Set problem:
Write out the full listing exactly as given, minus the images.

Data excerpt:
begin

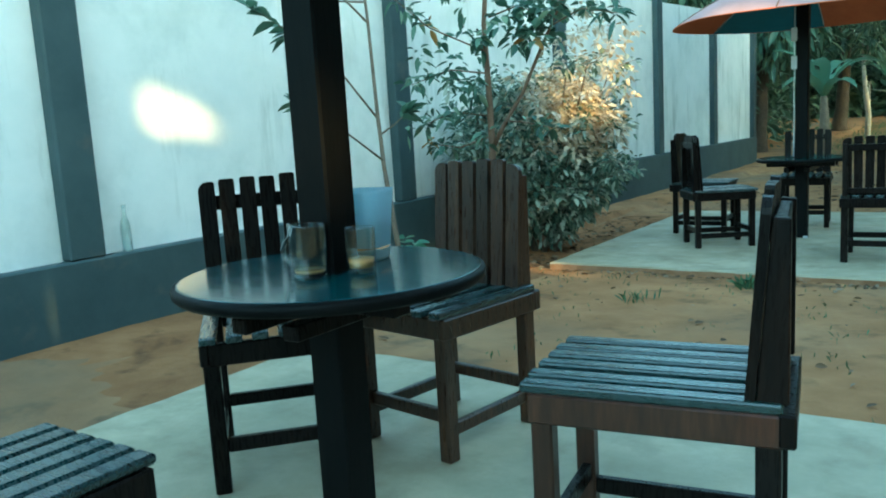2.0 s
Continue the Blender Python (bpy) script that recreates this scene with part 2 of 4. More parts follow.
_nt.links.new(_mx.outputs["Shader"], _nt.nodes["Material Output"].inputs["Surface"])
M_TUB = material("pale_tub_plastic", [(0.3, (0.26, 0.29, 0.30)), (0.7, (0.36, 0.40, 0.41))], 8, 0.4, bump=0.0, stain=((0.03, 0.06, 0.09), 14, 0.52, 0.6))
M_BLUE = material("blue_cloth", [(0.3, (0.02, 0.06, 0.12)), (0.7, (0.04, 0.10, 0.19))], 12, 0.8, bump=0.5, bump_scale=20)
M_ORPLAST = material("orange_plastic", [(0.3, (0.66, 0.32, 0.10)), (0.7, (0.76, 0.40, 0.15))], 8, 0.4, bump=0.0)
# Red soil whose colour also holds the shade under shrub and trees.
M_SOIL = material("shaded_red_soil", [(0.3, (0.222, 0.111, 0.052)), (0.55, (0.325, 0.167, 0.079)), (0.8, (0.435, 0.244, 0.120))], 2.2, 0.95, bump=0.8, bump_scale=10, stain=((0.10, 0.06, 0.035), 3.4, 0.54, 0.72), spec=0.1, dist=0.04)
M_CLAY = material("red_clay", [(0.3, (0.26, 0.13, 0.065)), (0.7, (0.40, 0.21, 0.11))], 6, 0.95, bump=0.8, bump_scale=12, dist=0.04)

_nt = M_SAND.node_tree
_pb = _nt.nodes["Principled BSDF"]
_old = _pb.inputs["Base Color"].links[0].from_socket
_fac = ramp(_nt, noise_tex(_nt, 0.22, 5, 0.6), [(0.46, (0, 0, 0)), (0.66, (0.75, 0.75, 0.75))])
_nt.links.new(mix(_nt, _fac, _old, (0.20, 0.165, 0.115)), _pb.inputs["Base Color"])


# ---------- mesh helpers ----------
def link_mesh(name, bm, mat, smooth=False):
    me = bpy.data.meshes.new(name)
    bm.normal_update()
    bm.to_mesh(me)
    bm.free()
    for m in (mat if isinstance(mat, (list, tuple)) else [mat]):
        me.materials.append(m)
    if smooth:
        me.polygons.foreach_set("use_smooth", [True] * len(me.polygons))
    return new(name, me)


def part(name, bm, mat, parent, label="", smooth=False):
    ob = link_mesh(name, bm, mat, smooth)
    ob.parent = parent
    return tagged(ob, label)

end

Solution for this problem:
2.0 s
Continue the Blender Python (bpy) script that recreates this scene with part 2 of 4. More parts follow.
_nt.links.new(_mx.outputs["Shader"], _nt.nodes["Material Output"].inputs["Surface"])
M_TUB = material("pale_tub_plastic", [(0.3, (0.26, 0.29, 0.30)), (0.7, (0.36, 0.40, 0.41))], 8, 0.4, bump=0.0, stain=((0.03, 0.06, 0.09), 14, 0.52, 0.6))
M_BLUE = material("blue_cloth", [(0.3, (0.02, 0.06, 0.12)), (0.7, (0.04, 0.10, 0.19))], 12, 0.8, bump=0.5, bump_scale=20)
M_ORPLAST = material("orange_plastic", [(0.3, (0.66, 0.32, 0.10)), (0.7, (0.76, 0.40, 0.15))], 8, 0.4, bump=0.0)
# Red soil whose colour also holds the shade under shrub and trees.
M_SOIL = material("shaded_red_soil", [(0.3, (0.222, 0.111, 0.052)), (0.55, (0.325, 0.167, 0.079)), (0.8, (0.435, 0.244, 0.120))], 2.2, 0.95, bump=0.8, bump_scale=10, stain=((0.10, 0.06, 0.035), 3.4, 0.54, 0.72), spec=0.1, dist=0.04)
M_CLAY = material("red_clay", [(0.3, (0.26, 0.13, 0.065)), (0.7, (0.40, 0.21, 0.11))], 6, 0.95, bump=0.8, bump_scale=12, dist=0.04)

_nt = M_SAND.node_tree
_pb = _nt.nodes["Principled BSDF"]
_old = _pb.inputs["Base Color"].links[0].from_socket
_fac = ramp(_nt, noise_tex(_nt, 0.22, 5, 0.6), [(0.46, (0, 0, 0)), (0.66, (0.75, 0.75, 0.75))])
_nt.links.new(mix(_nt, _fac, _old, (0.20, 0.165, 0.115)), _pb.inputs["Base Color"])


# ---------- mesh helpers ----------
def link_mesh(name, bm, mat, smooth=False):
    me = bpy.data.meshes.new(name)
    bm.normal_update()
    bm.to_mesh(me)
    bm.free()
    for m in (mat if isinstance(mat, (list, tuple)) else [mat]):
        me.materials.append(m)
    if smooth:
        me.polygons.foreach_set("use_smooth", [True] * len(me.polygons))
    return new(name, me)


def part(name, bm, mat, parent, label="", smooth=False):
    ob = link_mesh(name, bm, mat, smooth)
    ob.parent = parent
    return tagged(ob, label)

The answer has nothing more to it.